Questa “eternità” non è fatta di camicie nere e saluti romani (che pure, a tratti, riaffiorano), ma di qualcosa di molto più insidioso: l’incapacità di sopportare il dissenso, l’ossessione per l’ordine imposto dall’alto, la tendenza a delegare il pensiero critico a conformarsi. Insieme alla normalizzazione della violenza - non solo quella fisica, ma quella simbolica e intimidatoria contro chi non si allinea - e all’idea che un problema complesso si risolva eliminando il corpo estraneo (il giornalista, il militare, il pensatore critico).

LA TERRIBILE ATTUALITÀ: TORINO E BOLOGNA

Oggi, quell’eco diventa un grido d’allarme, tragicamente attuale negli episodi che hanno scosso il Paese.

1) L’attacco a La Stampa: la violenza contro l’informazione.
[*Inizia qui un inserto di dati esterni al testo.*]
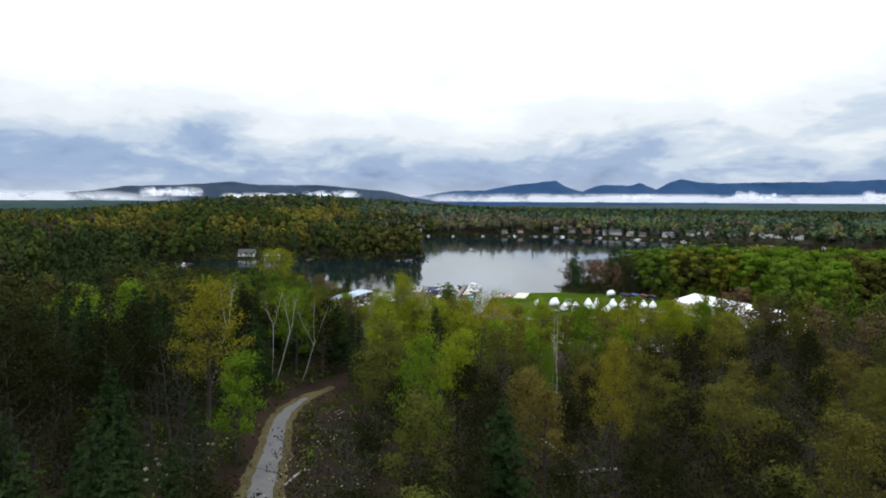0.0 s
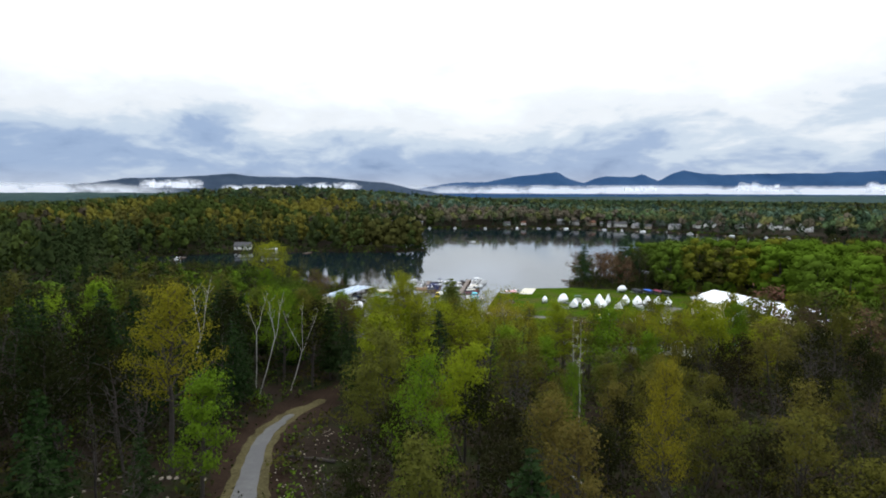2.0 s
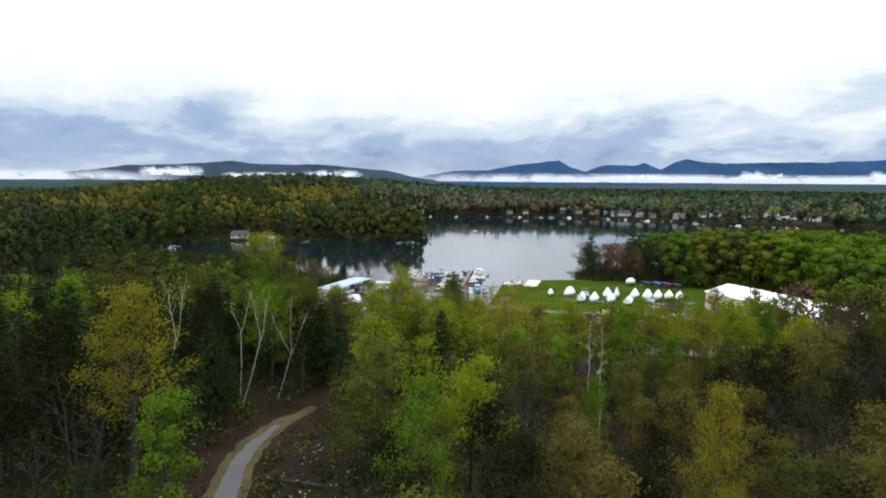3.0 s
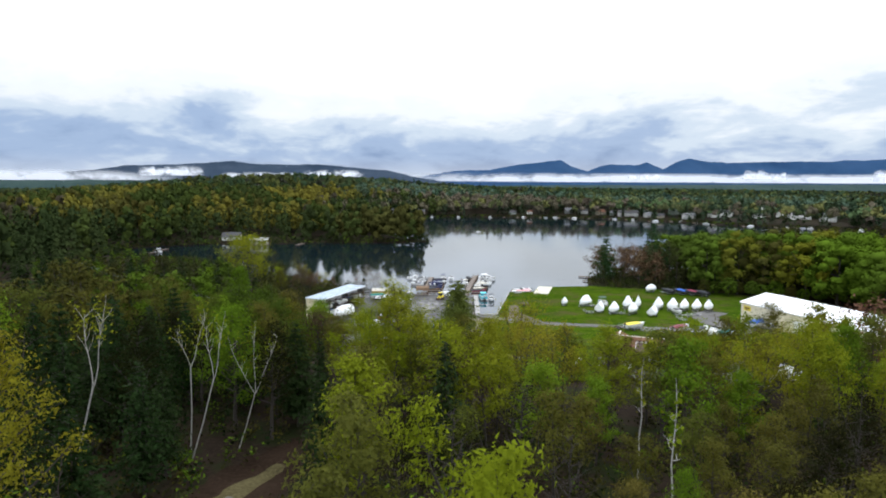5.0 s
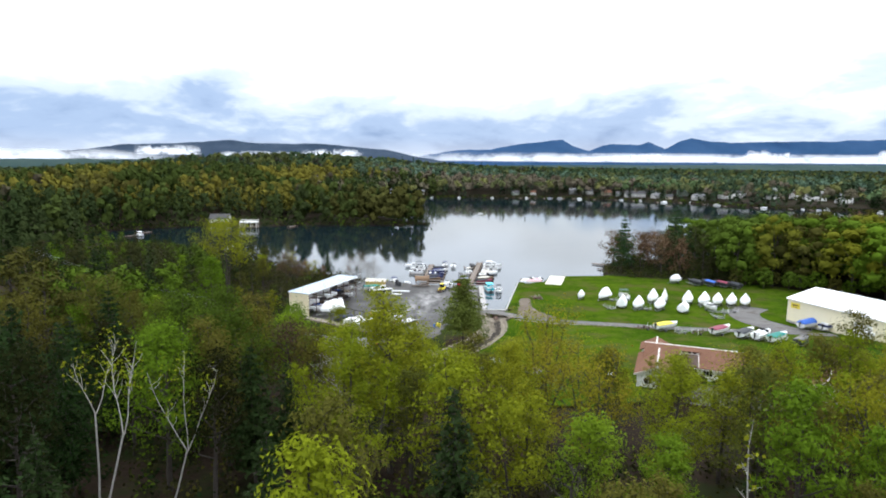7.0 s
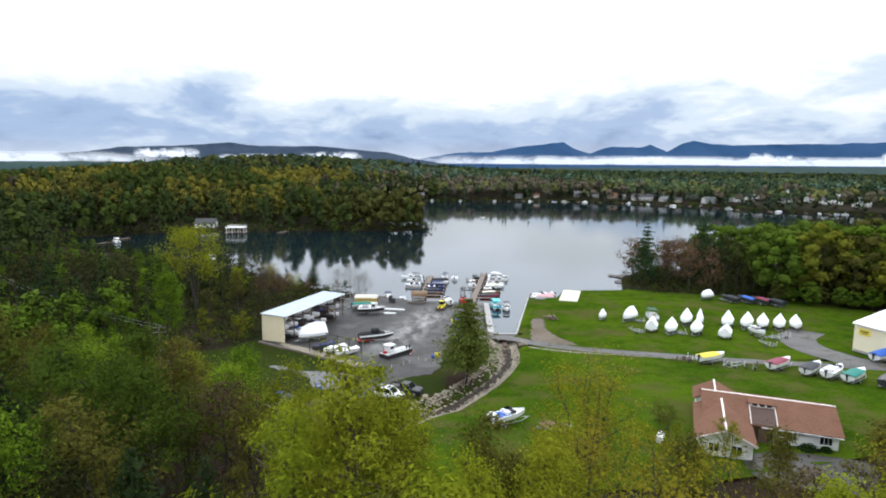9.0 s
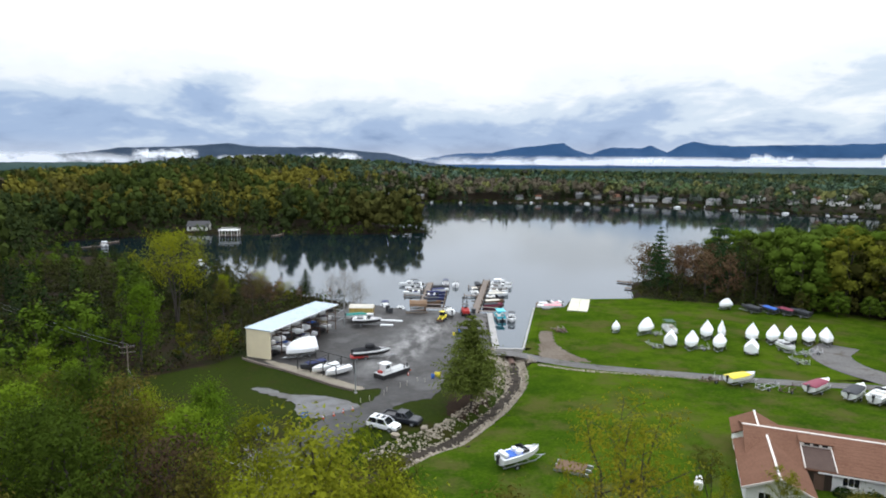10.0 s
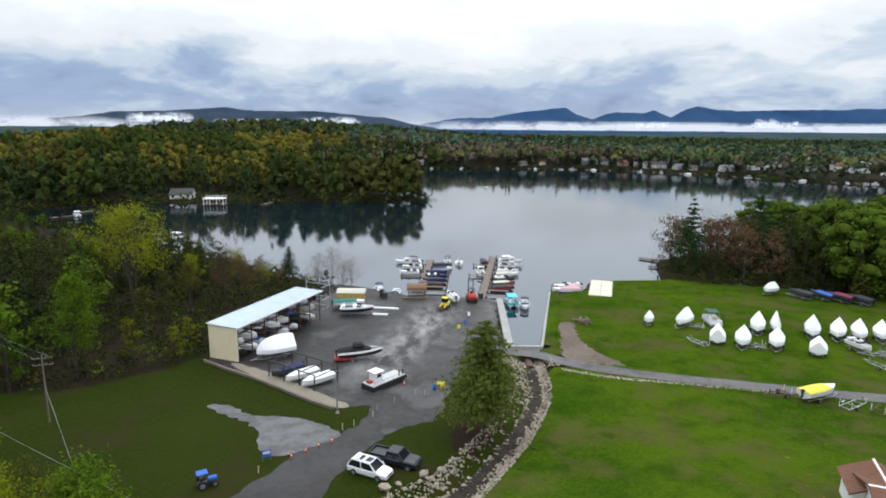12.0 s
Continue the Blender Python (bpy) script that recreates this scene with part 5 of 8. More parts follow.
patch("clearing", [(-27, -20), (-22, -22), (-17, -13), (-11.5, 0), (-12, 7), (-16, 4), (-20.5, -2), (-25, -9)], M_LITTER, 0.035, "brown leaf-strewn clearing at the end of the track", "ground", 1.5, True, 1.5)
strip("track_verge", TRACK[:6], lambda f: 5.4 - 3.8 * f * f, M_STRAW, 0.05, "straw-coloured dry grass along the track", "ground", ragged=1.0)
strip("woodland_track", TRACK[:5], lambda f: 2.7 - 1.9 * f ** 3, M_WORN, 0.07, "grey gravel track through the wood", "road", ragged=0.5)
# the bare ground dips a little under its covers
flat_v = np.empty(len(ground.data.vertices) * 3, np.float32)
ground.data.vertices.foreach_get("co", flat_v)
flat_v = flat_v.reshape(-1, 3)
under = land(flat_v[:, 0], flat_v[:, 1]) - 0.28
for cover in [o for o in bpy.data.objects if o.name.split(".")[0] in ("parking_lot", "lawn", "grass_field", "verge")]:
    pts = np.empty(len(cover.data.vertices) * 3, np.float32)
    cover.data.vertices.foreach_get("co", pts)
    pts = pts.reshape(-1, 3)
    low, high = pts.min(0), pts.max(0)
    box_i = np.nonzero((flat_v[:, 0] > low[0] - 2) & (flat_v[:, 0] < high[0] + 2) & (flat_v[:, 1] > low[1] - 2) & (flat_v[:, 1] < high[1] + 2))[0]
    cells = {(int(x // 1.5), int(y // 1.5)) for x, y, _ in pts}
    for i in box_i:
        cx, cy = int(flat_v[i, 0] // 1.5), int(flat_v[i, 1] // 1.5)
        if any((cx + dx, cy + dy) in cells for dx in (-2, -1, 0, 1, 2) for dy in (-2, -1, 0, 1, 2)):
            flat_v[i, 2] = under[i]
ground.data.vertices.foreach_set("co", flat_v.ravel())
ground.data.update()

# ---- kit for building things ----
def part(name, bm, mat, parent, label="", smooth=False, at=None):
    """Links a bmesh as one mesh object under a thing or part."""
    bmesh.ops.recalc_face_normals(bm, faces=bm.faces)
    me = bpy.data.meshes.new(name)
    bm.to_mesh(me)
    bm.free()
    me.materials.append(mat)
    if smooth:
        me.polygons.foreach_set("use_smooth", np.ones(len(me.polygons), bool))
    ob = new(name, me)
    ob.parent = parent
    if at is not None:
        ob.matrix_local = at
    if label:
        ob["label"] = label
    return ob


def thing(name, m, label, category, group=""):
    ob = new(name)
    ob.matrix_world = m
    return tagged(ob, label, category, group)


def add_box(bm, size, at, rot=(0, 0, 0), bevel=0.0):
    g = bmesh.ops.create_cube(bm, size=1, matrix=pose(*at, *rot) @ Matrix.Diagonal((*size, 1)))
    if bevel:
        edges = {e for v in g["verts"] for e in v.link_edges}
        bmesh.ops.bevel(bm, geom=list(edges), offset=bevel, segments=1, affect="EDGES")
    return bm


def add_cyl(bm, p0, p1, r0, r1=None, sides=8):
    p0, p1 = Vector(p0), Vector(p1)
    d = p1 - p0
    m = Matrix.Translation((p0 + p1) / 2) @ d.to_track_quat("Z", "Y").to_matrix().to_4x4()
    bmesh.ops.create_cone(bm, cap_ends=True, segments=sides, radius1=r0, radius2=r0 if r1 is None else r1, depth=d.length, matrix=m)
    return bm


def add_loft(bm, rings, caps=True):
    rows = [[bm.verts.new(p) for p in ring] for ring in rings]
    n = len(rings[0])
    for a, b in zip(rows, rows[1:]):
        for k in range(n):
            bm.faces.new((a[k], a[(k + 1) % n], b[(k + 1) % n], b[k]))
    if caps:
        bm.faces.new(rows[0][::-1])
        bm.faces.new(rows[-1])
    return bm


def one_box(size, at, rot=(0, 0, 0), bevel=0.0):
    return add_box(bmesh.new(), size, at, rot, bevel)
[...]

L’aggressione alla redazione di Torino, con atti di vandalismo e intimidazione, non è un semplice gesto di protesta, ma un attacco squadrista nel senso più puro del termine: la volontà fisica di zittire una voce considerata scomoda o complice. Quale fascismo si manifesta qui? Il fascismo dell’intolleranza: la pretesa di un manipolo di imporre il proprio pensiero con la violenza, negando il ruolo essenziale della stampa libera, anche quando critica. L’individuazione di un “nemico interno” (il giornalista) su cui riversare la frustrazione, esonerandosi dall’analisi della realtà. L’idea che il ragionamento e la documentazione possano essere sommersi dal letame (letteralmente, in questo caso) e dalla minaccia.

2) La censura a Bologna: il fascismo della paura e del pregiudizio. Nella città forse più simbolica per la resistenza culturale e accademica, il rifiuto di un corso di Filosofia per ufficiali, per timore di una “militarizzazione” dell’Ateneo, rivela un’altra, più sottile, ma non meno grave, forma di fascismo: il fascismo ideologico “al contrario”. Dove la chiusura dogmatica vince e il pregiudizio impedisce il dialogo tra mondi apparentemente distanti (l’uniforme e il pensiero critico). Se la Filosofia ha la missione di educare al pensiero laterale e al dubbio, chi più ha bisogno di essa di coloro che operano con le estreme conseguenze del potere?

Quando l’isolamento diventa paranoico per la paura che il confronto contamini: è il rifiuto del “meticciato” intellettuale che, in fondo, è l’opposto dello spirito democratico. C’è il timore di uscire dagli schemi, di dare strumenti di pensiero critico a chi detiene la forza, perpetuando così, involontariamente, un modello di “soldato senza testa” che, nel lungo periodo, è il brodo di coltura di ogni autoritarismo.

RIFLESSIONI: COME SPEZZARE L’ETERNITÀ?

La lezione di Carlo Levi, resa potente dall’interpretazione di Volonté, è che l’eterno fascismo italiano non risiede in un solo schieramento politico, ma è un vizio antropologico e culturale che rischia di riemergere “sotto nuovi nomi e nuove bandiere”. Oggi, i nuovi nomi sono le cause nobili strumentalizzate per la violenza, le nuove bandiere sono le chiusure ideologiche tra università e istituzioni. Il risultato è lo stesso: l’attacco alla libertà di pensiero e di espressione.

La riflessione che dobbiamo trarre è amara e urgente: l’unica risposta al fascismo eterno non è la repressione, ma la cultura come ponte e come scudo.A Torino, difendiamo il diritto di esistere e di raccontare, senza paura del letame o delle minacce. A Bologna, difendiamo il diritto di dialogare e di contaminare, abbattendo i muri tra le culture. Il grande cinema, la grande letteratura, ci hanno messo in guardia. Starà a noi decidere se l’Italia di oggi si fermerà, come Cristo a Eboli, paralizzata dalla sua eterna, autoimposta, maledizione, o se saprà trovare la forza per muovere il pensiero oltre la paura e la violenza.